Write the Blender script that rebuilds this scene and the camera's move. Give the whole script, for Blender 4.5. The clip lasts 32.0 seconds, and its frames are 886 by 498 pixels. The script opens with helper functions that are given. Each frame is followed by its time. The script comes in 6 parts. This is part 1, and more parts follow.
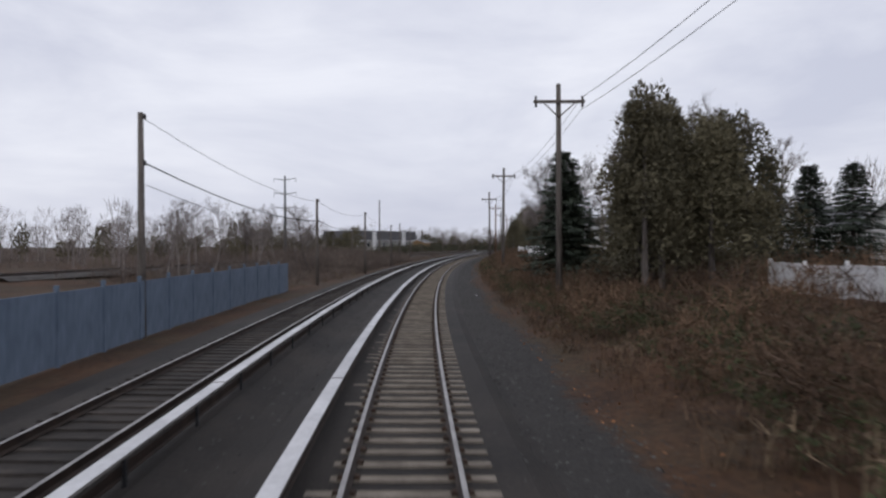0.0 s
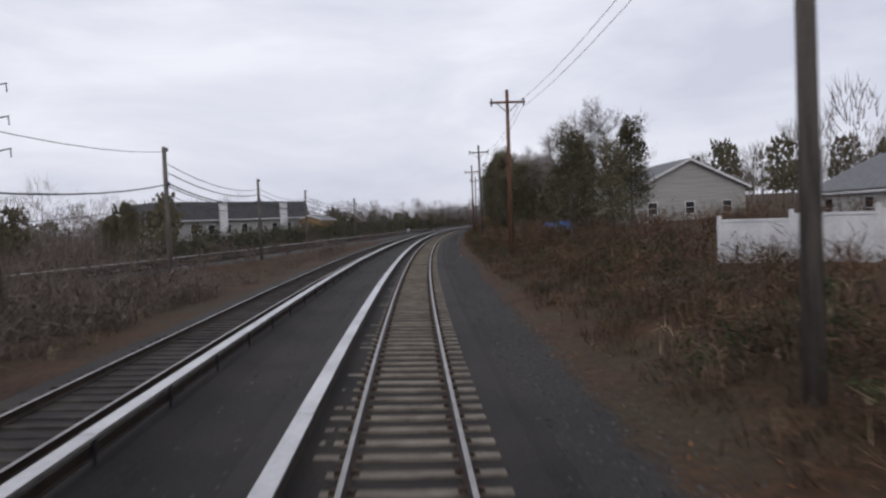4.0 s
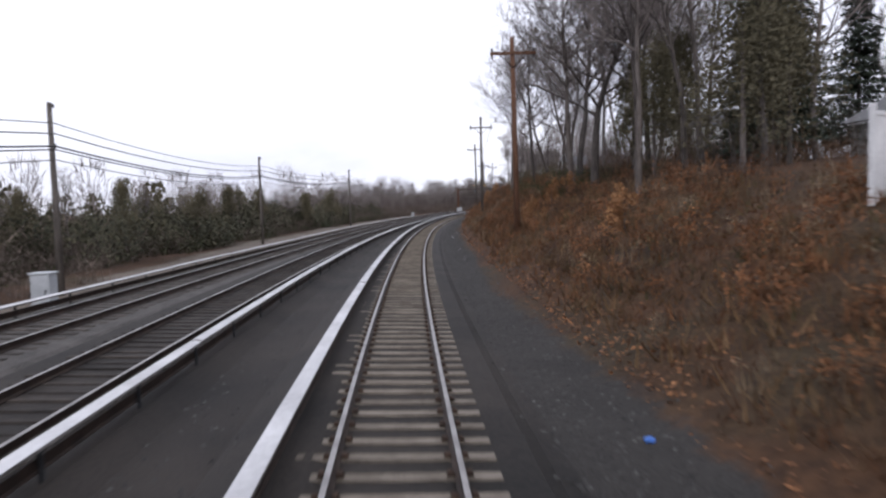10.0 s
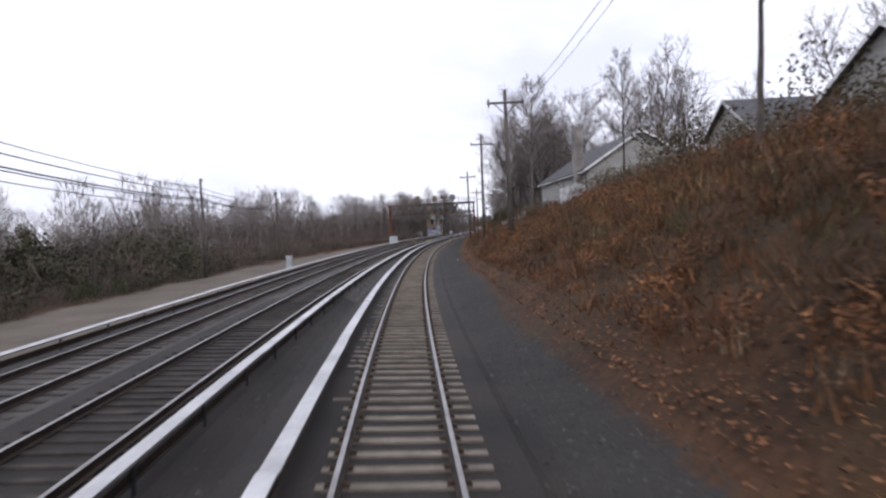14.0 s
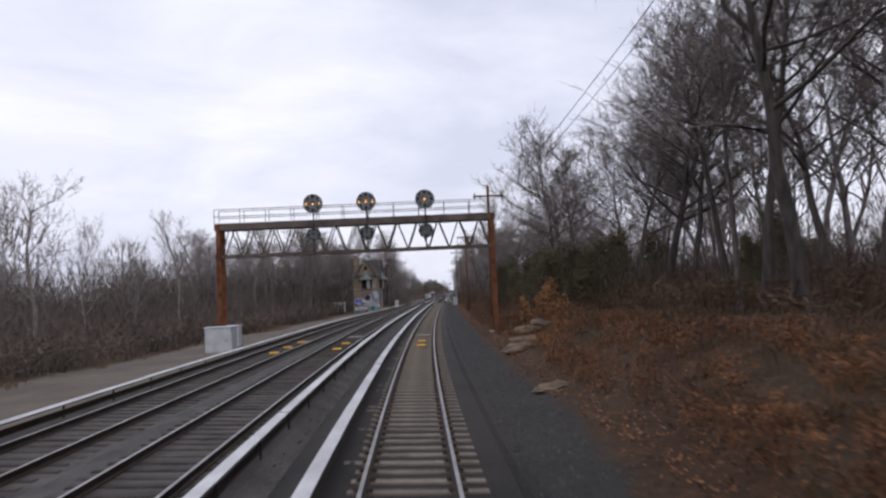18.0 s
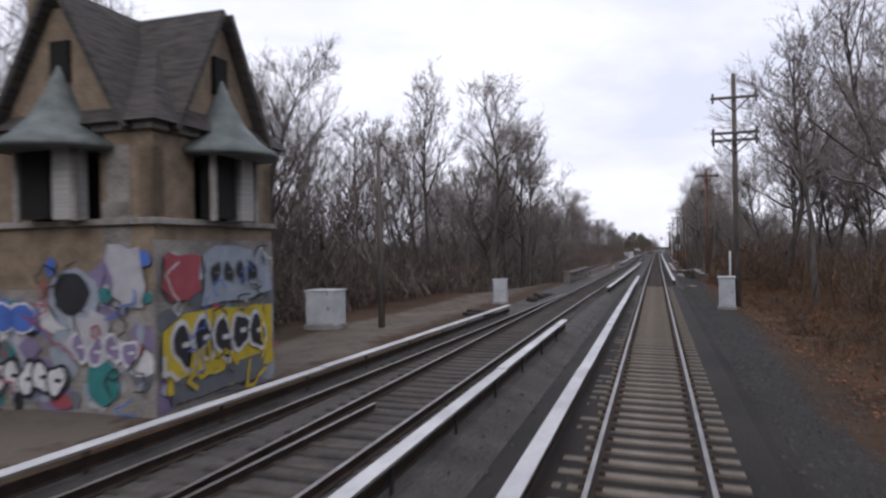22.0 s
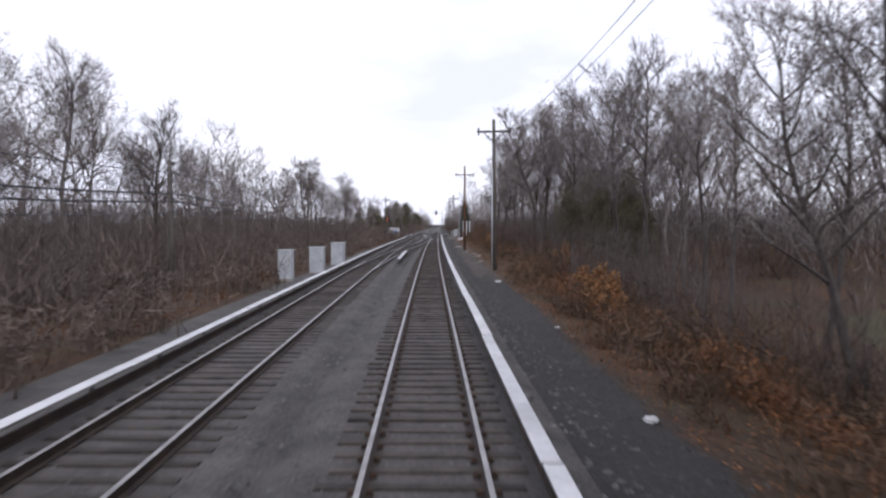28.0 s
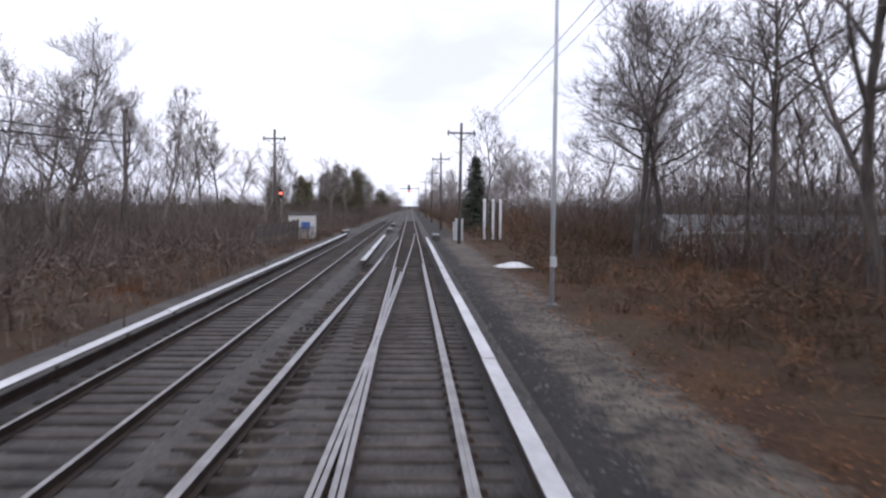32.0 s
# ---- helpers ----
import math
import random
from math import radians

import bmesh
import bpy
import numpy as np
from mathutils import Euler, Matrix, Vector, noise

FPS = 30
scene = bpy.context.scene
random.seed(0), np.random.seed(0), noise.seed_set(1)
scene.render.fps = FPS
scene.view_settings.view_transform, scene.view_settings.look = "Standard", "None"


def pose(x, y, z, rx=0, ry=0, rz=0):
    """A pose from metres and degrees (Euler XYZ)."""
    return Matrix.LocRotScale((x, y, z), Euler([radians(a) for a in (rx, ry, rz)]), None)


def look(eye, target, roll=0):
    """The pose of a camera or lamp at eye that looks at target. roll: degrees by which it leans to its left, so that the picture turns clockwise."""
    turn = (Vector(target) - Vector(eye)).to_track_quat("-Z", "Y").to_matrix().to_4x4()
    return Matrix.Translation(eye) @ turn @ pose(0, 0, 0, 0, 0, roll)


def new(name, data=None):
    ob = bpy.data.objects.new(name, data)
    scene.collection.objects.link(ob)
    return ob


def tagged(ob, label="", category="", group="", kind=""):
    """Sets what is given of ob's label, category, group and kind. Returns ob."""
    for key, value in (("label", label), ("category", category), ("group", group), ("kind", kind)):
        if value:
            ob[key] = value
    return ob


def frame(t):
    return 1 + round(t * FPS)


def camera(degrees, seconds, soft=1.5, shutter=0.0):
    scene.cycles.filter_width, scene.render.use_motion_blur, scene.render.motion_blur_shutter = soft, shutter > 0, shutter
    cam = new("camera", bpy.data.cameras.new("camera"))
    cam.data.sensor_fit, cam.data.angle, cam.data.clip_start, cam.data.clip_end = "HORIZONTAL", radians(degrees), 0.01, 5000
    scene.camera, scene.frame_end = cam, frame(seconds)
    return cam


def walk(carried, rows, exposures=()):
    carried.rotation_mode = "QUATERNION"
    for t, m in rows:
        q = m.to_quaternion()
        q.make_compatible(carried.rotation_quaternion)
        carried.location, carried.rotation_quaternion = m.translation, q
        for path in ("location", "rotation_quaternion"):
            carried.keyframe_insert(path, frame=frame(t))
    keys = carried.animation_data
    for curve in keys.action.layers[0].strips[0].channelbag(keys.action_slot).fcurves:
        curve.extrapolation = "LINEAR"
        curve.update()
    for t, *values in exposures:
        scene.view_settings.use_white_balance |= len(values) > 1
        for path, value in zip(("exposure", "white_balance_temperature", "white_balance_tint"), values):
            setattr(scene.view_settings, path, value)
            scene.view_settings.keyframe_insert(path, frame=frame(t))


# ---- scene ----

# ======== line of the railway: stations s in metres along our track, l metres to its right ========
# curvature every 25 m from s = -30, in 1/1000 per metre (right-hand positive); cant every 50 m in degrees; speed every 4 s
CURVATURE = [1.96, 1.69, 1.42, 1.16, 0.99, 0.89, 0.83, 0.79, 0.8, 0.82, 0.87, 0.95, 1.04, 1.11, 1.15, 1.15, 1.11, 1.06, 1.02, 1.01, 0.97, 0.85, 0.62, 0.36, 0.14, 0.03, 0.02, 0.04, 0.03, -0.01, -0.03, 0.01, 0.1, 0.17, 0.16, 0.12, 0.08, 0.05, 0.07, 0.12, 0.18, 0.25, 0.32, 0.39, 0.47, 0.54]
CANT = [0.9, 1.1, 2.1, 2.4, 2.4, 2.7, 2.4, 2.8, 3.1, 2.8, 2.6, 2.1, 1.9, 1.1, 1.0, 0.8, 0.3, 0.3, 0.3, 0.3, 0.3, 0.3, 0.2]
SPEED = [25.76, 25.89, 26.21, 26.56, 26.91, 27.35, 27.73, 28.07, 28.23]
S_FIRST = -30.0
_ss = np.arange(S_FIRST, 1500.0, 1.0)
_kap = np.interp(_ss, S_FIRST + 25.0 * np.arange(len(CURVATURE)), CURVATURE) * 1e-3
_kap[_ss > 860] = 0.0
_psi = -np.cumsum(_kap)
_cx, _cy = np.cumsum(-np.sin(_psi)), np.cumsum(np.cos(_psi))


def heading(s):
    return np.interp(s, _ss, _psi)


def at_sl(s, l=0.0):
    """World x, y of station s, offset l (works on arrays); straight on past both ends."""
    s = np.asarray(s, float)
    psi = np.interp(s, _ss, _psi)
    over = np.where(s > _ss[-1], s - _ss[-1], np.where(s < _ss[0], s - _ss[0], 0.0))
    x = np.interp(s, _ss, _cx) - np.sin(psi) * over
    y = np.interp(s, _ss, _cy) + np.cos(psi) * over
    return x + np.cos(psi) * l, y + np.sin(psi) * l


def cant(s):
    return np.radians(np.interp(s, S_FIRST + 50.0 * np.arange(len(CANT)), CANT))


def spot(s, l, z, turn=0.0):
    """A pose at (s, l, z) whose +y looks along the line, turned by degrees."""
    x, y = at_sl(s, l)
    return Matrix.Translation((float(x), float(y), z)) @ Matrix.Rotation(float(heading(s)) + radians(turn), 4, "Z")


# ======== camera: in the cab, 2.98 m over the rail heads ========
cam = camera(65.7, 32.0, soft=2.4, shutter=0.15)
# seconds, turn from the track's heading (left positive), pitch, lean to the right, in degrees
ATTITUDE = [
    (0, -3.29, -0.35, 0.28),
    (0.5, -2.28, -0.39, 1.04),
    (1, -2.72, -0.46, 0.71),
    (1.5, -3.09, -2.15, 1.6),
    (2, -1.9, -1.31, 2.45),
    (2.5, -1.59, -1.06, 2.03),
    (3, -1.85, -1.55, 2.95),
    (3.5, -3.24, -2.42, 2.22),
    (4, -3.03, -2.46, 2.45),
    (4.5, -2.81, -2.51, 2.67),
    (5, -2.6, -2.55, 2.9),
    (5.5, -2.38, -2.6, 3.12),
    (6, -3.82, -2.14, 2.17),
    (7, -2.99, -0.71, 2.93),
    (8, -2.75, -2.6, 3.68),
    (9, -3.3, -3.7, 2.75),
    (10, -3.69, -3.8, 1.75),
    (11, -3.46, -4.04, 1.96),
    (12, -3.08, -3.27, 2.31),
    (12.5, -3.15, -2.71, 2.83),
    (13, -4.04, -3.3, 2.76),
    (13.5, -3.69, -2.14, 2.82),
    (14, -3.71, -1.91, 2.92),
    (14.5, -3.74, -1.68, 3.01),
    (15, -3.77, -1.45, 3.11),
    (15.5, -3.79, -1.23, 3.21),
    (16, -4.78, 0.58, 3.3),
    (17, -3.16, 2.72, 2.84),
    (18, -2.96, 3.4, 2.51),
    (18.5, -3.11, 3.88, 2.38),
    (19, -1.96, 4.22, 2.18),
    (20, -3.66, -1.08, 1.58),
    (20.5, -1.87, -1.42, 2.03),
    (21, 7.1, 0.36, 2.66),
    (21.5, 13.64, -0.23, 2.17),
    (22, 17.17, 0.12, 1.13),
    (22.5, 12.88, -0.6, 1.63),
    (23, 5.61, -1.35, 1.05),
    (23.5, 1.66, -3.16, 0.56),
    (24, -1.65, -3.6, -0.13),
    (25, -2.69, -4.48, 0.98),
    (25.5, -2.38, -3.34, 1.16),
    (26, -2.55, -3.15, 1.27),
    (26.5, -2.73, -2.96, 1.38),
    (27, -2.91, -2.77, 1.49),
    (27.5, -3.08, -2.59, 1.6),
    (28, -1.16, -2.09, 0),
    (28.5, -2.1, -2.83, 0.24),
    (29, -1.92, -2.05, -0.08),
    (30, -4.89, -2.19, 0.22),
    (31, -3.25, -4.8, 0.64),
    (32, -2.75, -3.6, -0.4),
]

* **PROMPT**
Check every line of the data above for the string "radians", and copy those that have it.

* **WRITTEN RESPONSE**
from math import radians
    return Matrix.LocRotScale((x, y, z), Euler([radians(a) for a in (rx, ry, rz)]), None)
    cam.data.sensor_fit, cam.data.angle, cam.data.clip_start, cam.data.clip_end = "HORIZONTAL", radians(degrees), 0.01, 5000
    return np.radians(np.interp(s, S_FIRST + 50.0 * np.arange(len(CANT)), CANT))
    return Matrix.Translation((float(x), float(y), z)) @ Matrix.Rotation(float(heading(s)) + radians(turn), 4, "Z")